Should I Take Vitamin B12?
I’ve written about the importance of B12 before, but it really is shocking to see some of the consequences of a lack of this essential nutrient.
Having someone go vegan for the sake of their health and end up worse off because of a B12 deficiency is tragic. Unfortunately, it does happen.
In this video, for example, Dr. Greger warns of vegan paralysis: “Look at what non-B12-supplemented veganism did to this guy: rotted his spinal cord from the inside out.”
The medical name for this devastating condition is vegetarian’s myelopathy. How common is the B12 problem?
A major review, Dr. Greger cautions, found that “…60% of vegans are B12 deficient, because they’re not regularly eating B12-fortified foods or taking B12 supplements… So that means yet another year of horror story, after horror story.”
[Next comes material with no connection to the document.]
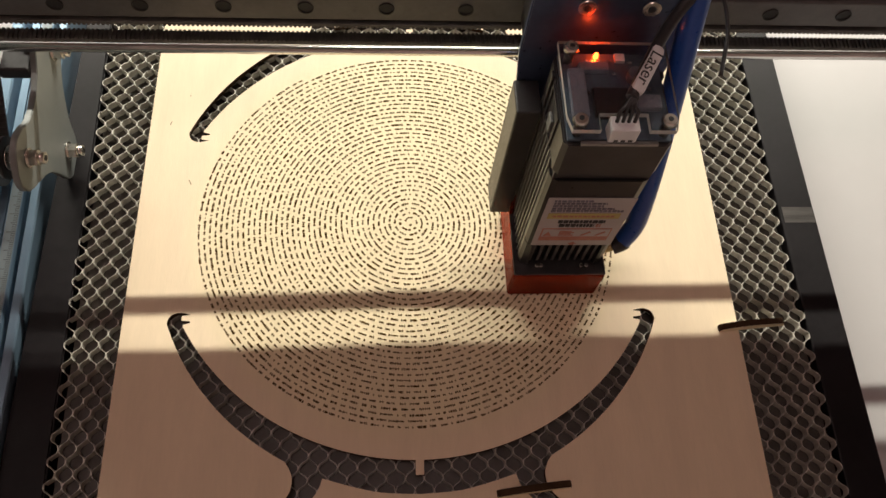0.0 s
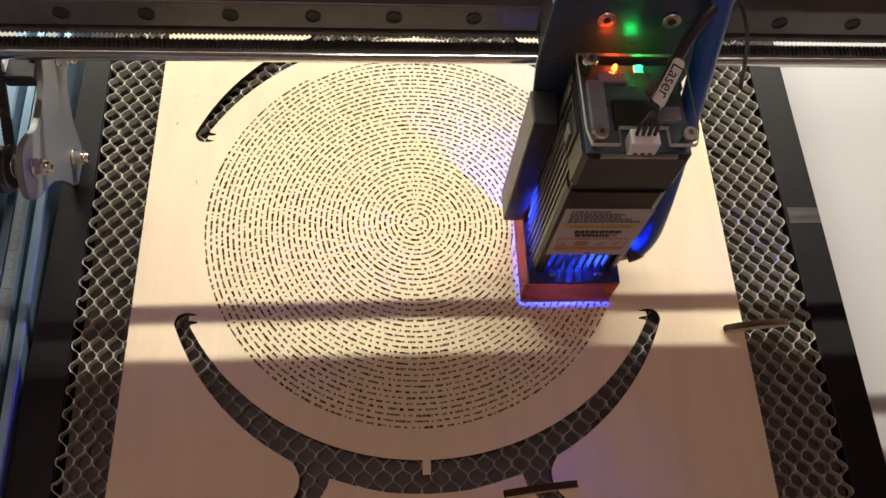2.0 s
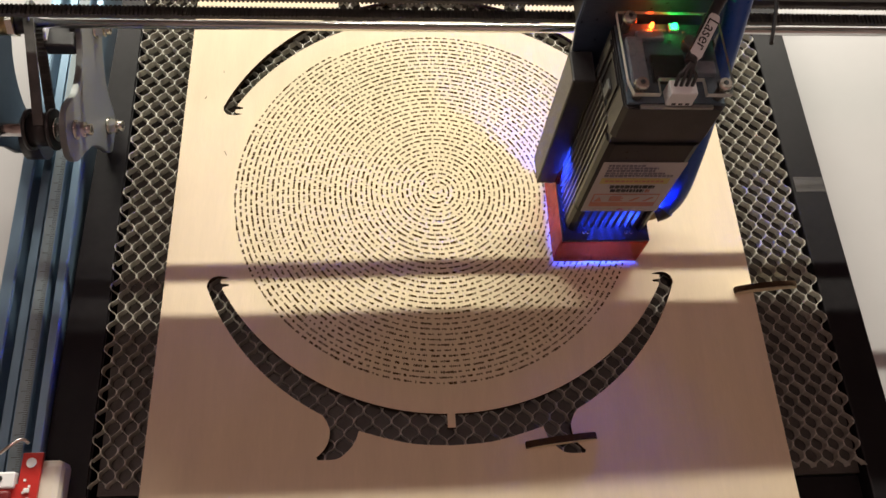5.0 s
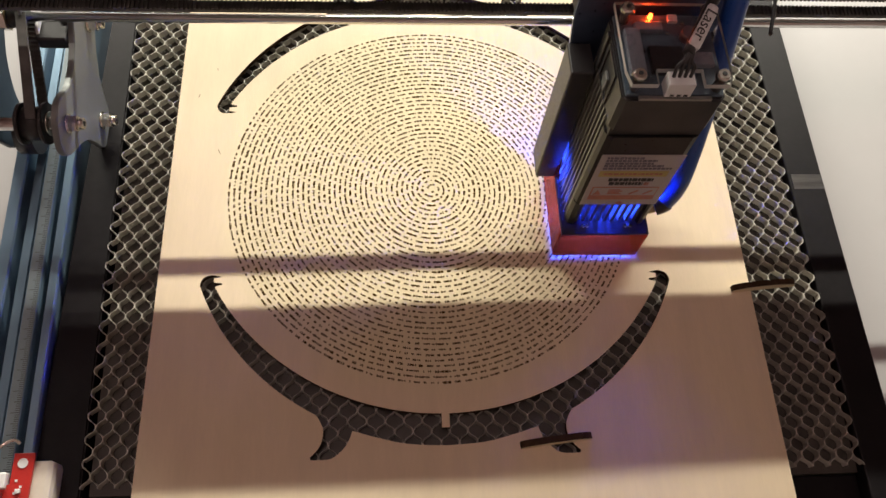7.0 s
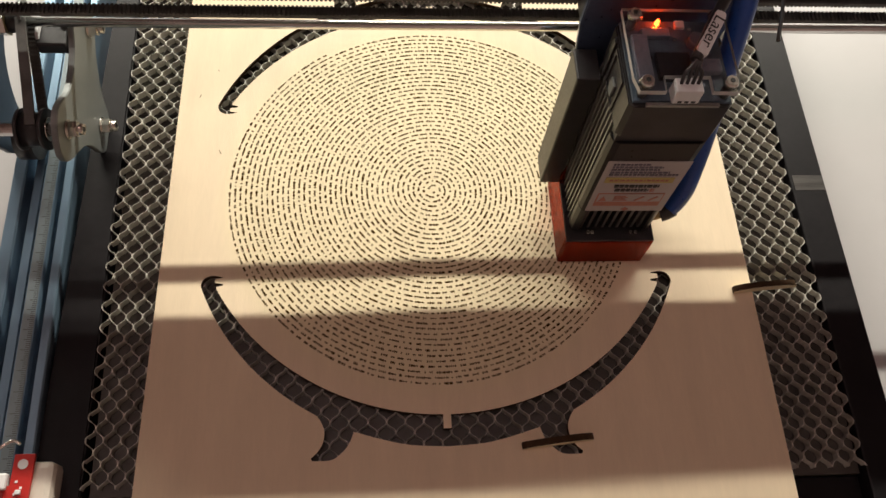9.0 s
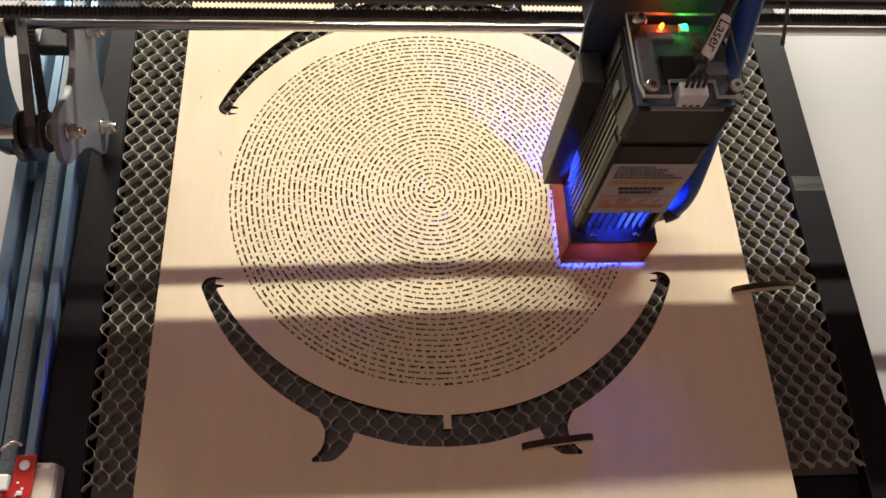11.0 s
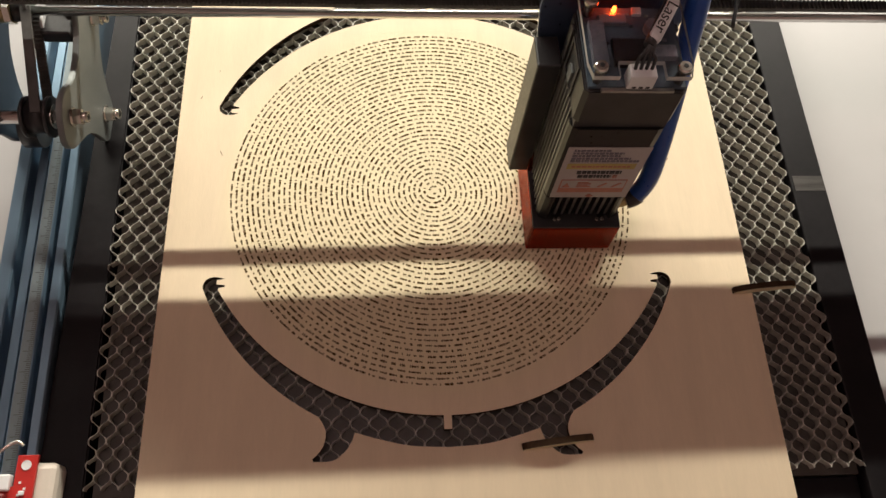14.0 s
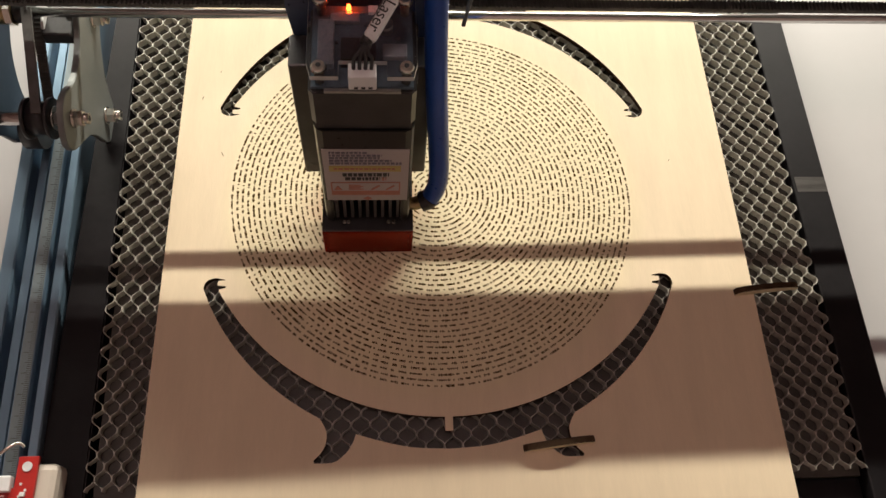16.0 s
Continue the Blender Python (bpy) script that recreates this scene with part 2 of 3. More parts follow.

Pictures of these medical conditions scroll past to emphasize the “horrors”:
• neuropsychiatric disorders
• brain shrinkage
• bone damage
• artery wall thickening
• irreversible nerve damage
Mothers-to-be must also beware! “Not taking vitamin B12 during pregnancy is inexcusable. It can cause infantile seizures.”
Although vegans are also susceptible to calcium and iodine deficiencies, they still do better nutritionally than omnivores. On average, omnivore diets are low in:
• Vitamin C
• Vitamin E
I recommend that omnivores adopt a completely plant-based diet, including what Dr. Greger calls a “cholesterol-free course of B12.”
Look for B12-fortified foods; my favorites are fortified soy milk and nutritional yeast. My kids like B12-fortified breakfast cereals. A daily B12 supplement or weekly B12 sublingual tablet can also meet your requirement.
As to the calcium and iodine? Minimize your risks of deficiency by upping your intakes of kale, broccoli and using iodized salt!